» **Description of the task**
Using the data below, gather each line that includes the word "random".

## Begin Records shown

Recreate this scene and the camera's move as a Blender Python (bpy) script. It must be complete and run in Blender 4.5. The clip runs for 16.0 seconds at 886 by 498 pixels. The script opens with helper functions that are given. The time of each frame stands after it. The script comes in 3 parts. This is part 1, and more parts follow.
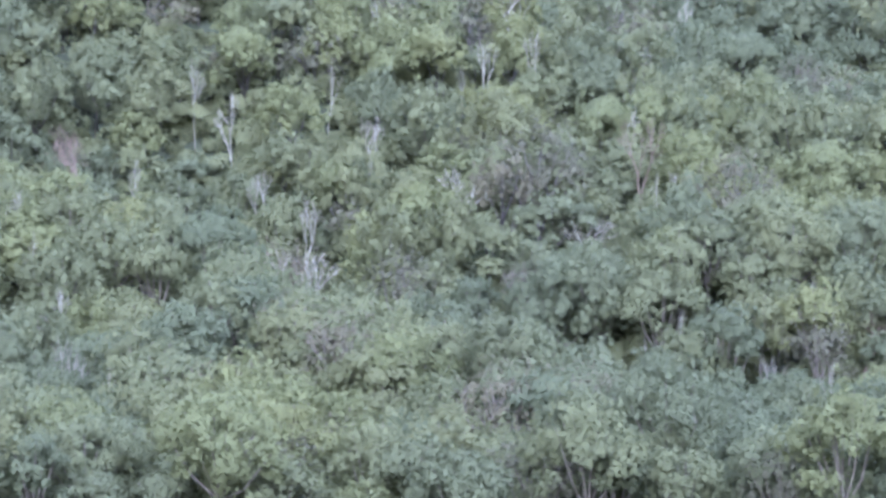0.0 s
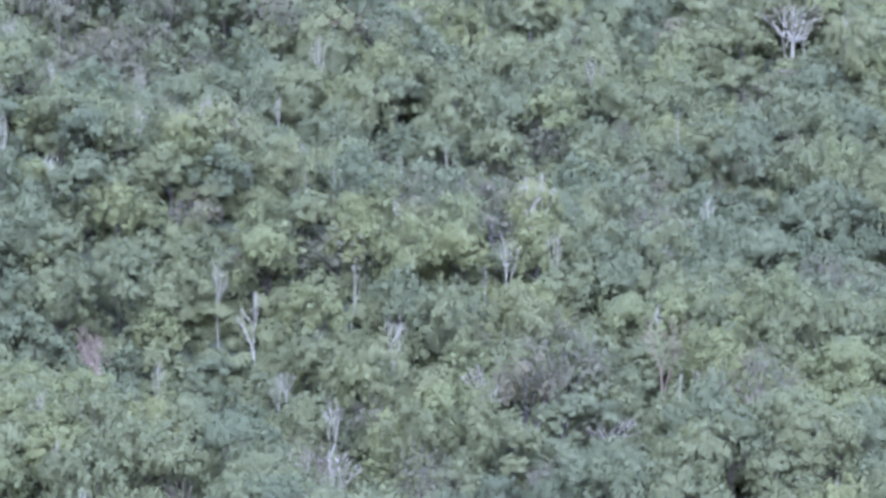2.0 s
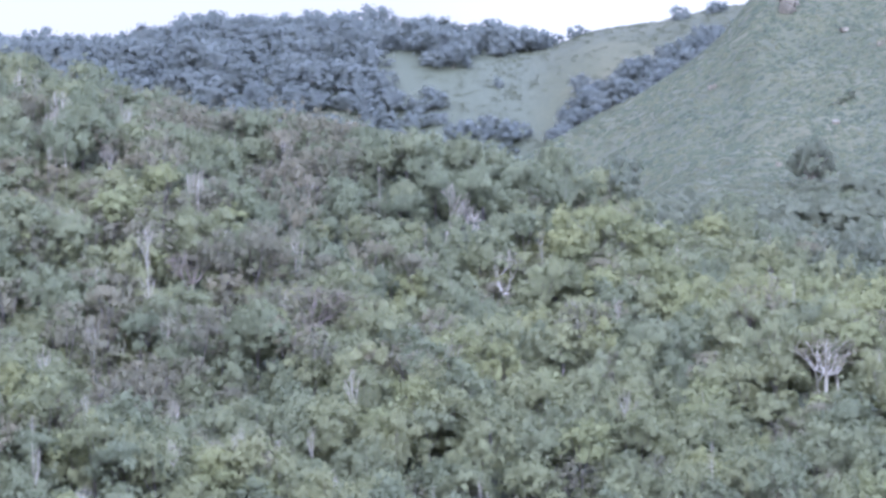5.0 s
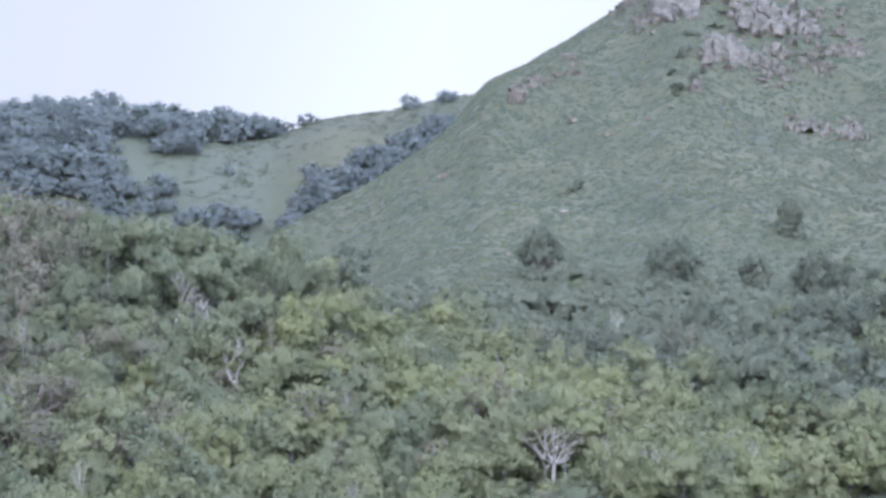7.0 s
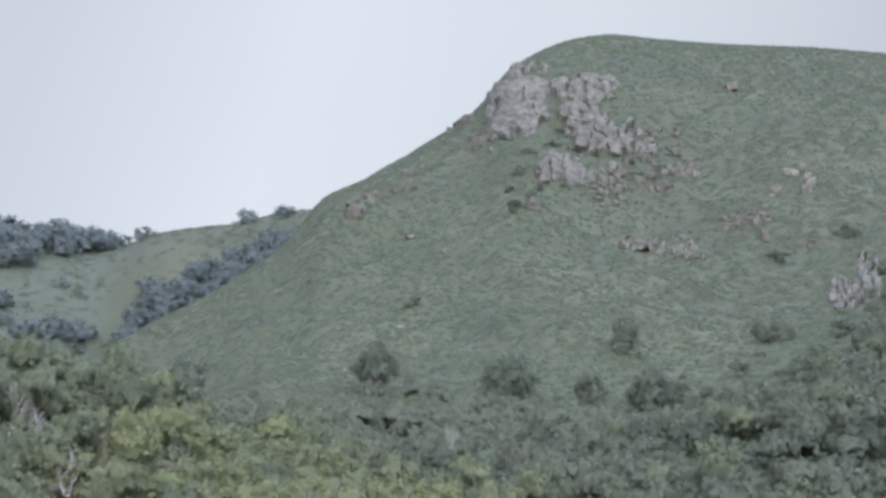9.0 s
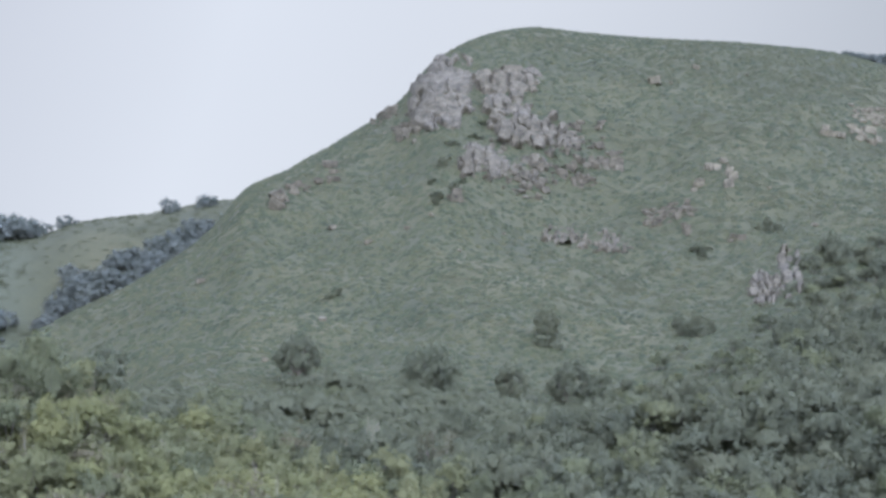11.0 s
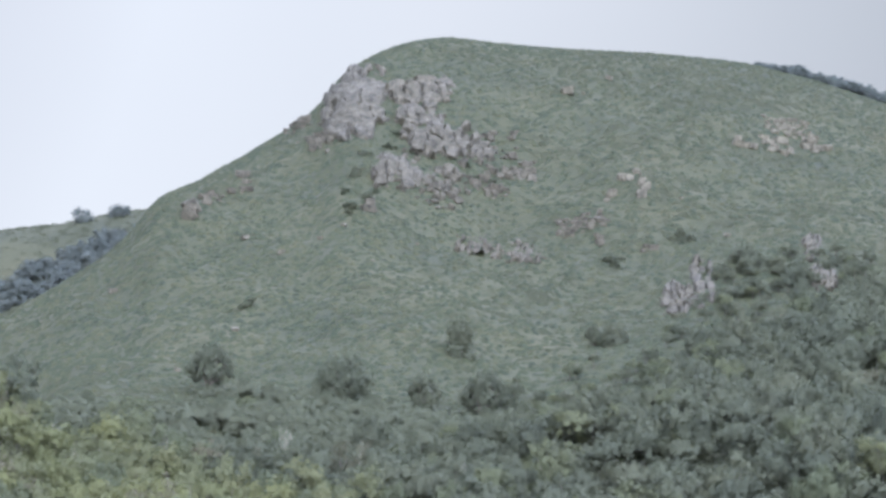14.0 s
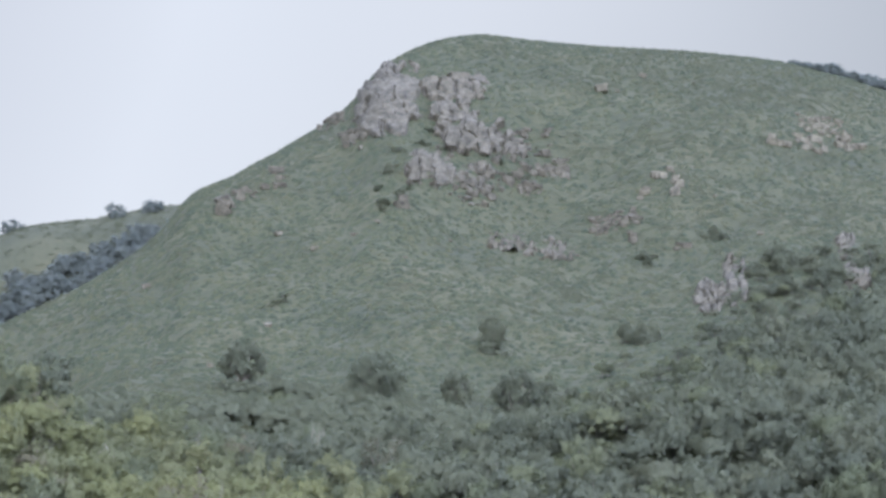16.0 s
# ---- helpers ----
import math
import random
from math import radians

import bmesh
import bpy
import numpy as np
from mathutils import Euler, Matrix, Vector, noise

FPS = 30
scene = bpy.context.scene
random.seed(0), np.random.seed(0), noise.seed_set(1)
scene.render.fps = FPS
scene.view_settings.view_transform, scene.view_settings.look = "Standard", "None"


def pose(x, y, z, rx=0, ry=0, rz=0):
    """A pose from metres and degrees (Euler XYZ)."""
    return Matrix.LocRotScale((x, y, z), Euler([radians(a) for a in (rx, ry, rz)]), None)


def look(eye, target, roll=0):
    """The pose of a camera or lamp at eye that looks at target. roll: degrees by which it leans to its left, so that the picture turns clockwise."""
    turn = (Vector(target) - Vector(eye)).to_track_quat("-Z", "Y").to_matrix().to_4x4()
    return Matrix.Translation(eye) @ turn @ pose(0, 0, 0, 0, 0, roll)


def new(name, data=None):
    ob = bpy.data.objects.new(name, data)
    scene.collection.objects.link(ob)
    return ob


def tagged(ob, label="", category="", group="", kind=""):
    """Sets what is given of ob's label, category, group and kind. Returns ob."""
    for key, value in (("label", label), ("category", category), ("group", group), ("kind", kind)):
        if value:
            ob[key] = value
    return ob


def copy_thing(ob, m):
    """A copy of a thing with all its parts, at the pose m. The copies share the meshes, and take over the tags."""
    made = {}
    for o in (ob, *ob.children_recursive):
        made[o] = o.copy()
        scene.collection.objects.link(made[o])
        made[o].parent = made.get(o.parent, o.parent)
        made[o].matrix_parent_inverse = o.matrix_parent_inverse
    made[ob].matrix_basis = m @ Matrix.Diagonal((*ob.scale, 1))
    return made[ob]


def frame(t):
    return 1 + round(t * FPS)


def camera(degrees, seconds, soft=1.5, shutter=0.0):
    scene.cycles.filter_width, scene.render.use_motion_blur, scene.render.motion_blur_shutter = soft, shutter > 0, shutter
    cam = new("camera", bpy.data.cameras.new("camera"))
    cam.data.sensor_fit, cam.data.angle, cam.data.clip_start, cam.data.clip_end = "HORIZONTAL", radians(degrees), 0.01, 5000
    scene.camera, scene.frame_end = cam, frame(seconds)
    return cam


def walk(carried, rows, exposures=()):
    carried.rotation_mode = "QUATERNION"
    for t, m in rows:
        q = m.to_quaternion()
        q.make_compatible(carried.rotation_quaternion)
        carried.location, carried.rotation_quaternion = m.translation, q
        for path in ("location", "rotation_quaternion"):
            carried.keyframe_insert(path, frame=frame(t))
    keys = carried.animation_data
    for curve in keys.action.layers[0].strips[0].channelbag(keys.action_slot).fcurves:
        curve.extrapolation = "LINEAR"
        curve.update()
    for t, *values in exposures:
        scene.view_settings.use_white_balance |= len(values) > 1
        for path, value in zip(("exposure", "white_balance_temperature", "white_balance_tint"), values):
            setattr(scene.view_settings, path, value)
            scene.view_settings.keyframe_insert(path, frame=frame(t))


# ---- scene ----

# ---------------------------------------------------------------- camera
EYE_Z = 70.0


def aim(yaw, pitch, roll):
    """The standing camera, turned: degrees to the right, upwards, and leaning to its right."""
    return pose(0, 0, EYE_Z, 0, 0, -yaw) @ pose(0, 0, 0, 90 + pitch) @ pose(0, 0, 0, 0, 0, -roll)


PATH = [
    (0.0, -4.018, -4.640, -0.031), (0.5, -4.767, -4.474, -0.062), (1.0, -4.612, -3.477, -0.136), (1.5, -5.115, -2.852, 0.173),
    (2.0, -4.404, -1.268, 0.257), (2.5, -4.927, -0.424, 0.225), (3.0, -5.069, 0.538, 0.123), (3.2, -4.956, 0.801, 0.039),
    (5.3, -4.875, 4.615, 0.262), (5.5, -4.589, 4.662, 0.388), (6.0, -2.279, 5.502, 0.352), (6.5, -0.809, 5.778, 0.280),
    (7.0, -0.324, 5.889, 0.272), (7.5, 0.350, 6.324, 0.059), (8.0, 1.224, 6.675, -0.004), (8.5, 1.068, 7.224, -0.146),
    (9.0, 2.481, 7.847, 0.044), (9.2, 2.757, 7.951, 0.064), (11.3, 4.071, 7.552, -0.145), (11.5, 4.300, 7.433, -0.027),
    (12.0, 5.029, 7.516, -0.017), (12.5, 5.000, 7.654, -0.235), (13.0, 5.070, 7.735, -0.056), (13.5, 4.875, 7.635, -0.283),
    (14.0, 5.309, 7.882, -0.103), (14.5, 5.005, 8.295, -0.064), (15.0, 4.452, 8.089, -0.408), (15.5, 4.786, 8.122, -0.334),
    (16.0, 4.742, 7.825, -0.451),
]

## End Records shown
## Begin Records shown

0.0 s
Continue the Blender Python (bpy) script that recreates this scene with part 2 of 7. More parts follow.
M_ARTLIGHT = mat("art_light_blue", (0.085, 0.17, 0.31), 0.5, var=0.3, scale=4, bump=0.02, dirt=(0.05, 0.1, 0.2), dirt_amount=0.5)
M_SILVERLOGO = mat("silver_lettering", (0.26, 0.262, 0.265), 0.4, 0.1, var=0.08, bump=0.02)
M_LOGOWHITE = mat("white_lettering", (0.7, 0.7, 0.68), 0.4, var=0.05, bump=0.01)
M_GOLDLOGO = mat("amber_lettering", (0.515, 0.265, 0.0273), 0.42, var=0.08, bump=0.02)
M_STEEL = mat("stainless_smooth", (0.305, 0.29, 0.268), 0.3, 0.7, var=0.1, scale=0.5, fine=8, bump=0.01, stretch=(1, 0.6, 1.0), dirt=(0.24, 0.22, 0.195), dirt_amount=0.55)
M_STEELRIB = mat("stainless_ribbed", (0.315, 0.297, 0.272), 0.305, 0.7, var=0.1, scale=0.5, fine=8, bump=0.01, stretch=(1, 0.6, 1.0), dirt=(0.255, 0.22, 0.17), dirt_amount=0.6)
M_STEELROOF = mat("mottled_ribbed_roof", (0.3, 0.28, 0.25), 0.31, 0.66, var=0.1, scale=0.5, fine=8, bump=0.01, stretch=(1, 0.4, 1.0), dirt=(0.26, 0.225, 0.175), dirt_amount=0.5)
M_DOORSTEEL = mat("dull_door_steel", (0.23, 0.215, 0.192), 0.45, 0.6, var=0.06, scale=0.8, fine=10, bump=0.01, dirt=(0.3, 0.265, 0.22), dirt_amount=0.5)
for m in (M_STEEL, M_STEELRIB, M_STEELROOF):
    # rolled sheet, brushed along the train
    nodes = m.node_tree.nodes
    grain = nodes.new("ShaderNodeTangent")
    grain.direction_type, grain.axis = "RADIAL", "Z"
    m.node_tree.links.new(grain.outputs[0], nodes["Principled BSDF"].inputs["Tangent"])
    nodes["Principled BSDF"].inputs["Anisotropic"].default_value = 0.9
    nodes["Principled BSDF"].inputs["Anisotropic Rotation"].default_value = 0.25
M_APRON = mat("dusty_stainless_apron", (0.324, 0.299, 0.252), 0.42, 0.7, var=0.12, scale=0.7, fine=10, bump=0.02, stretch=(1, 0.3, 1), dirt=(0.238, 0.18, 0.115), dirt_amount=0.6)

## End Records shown

» **Task result**
import random
random.seed(0), np.random.seed(0), noise.seed_set(1)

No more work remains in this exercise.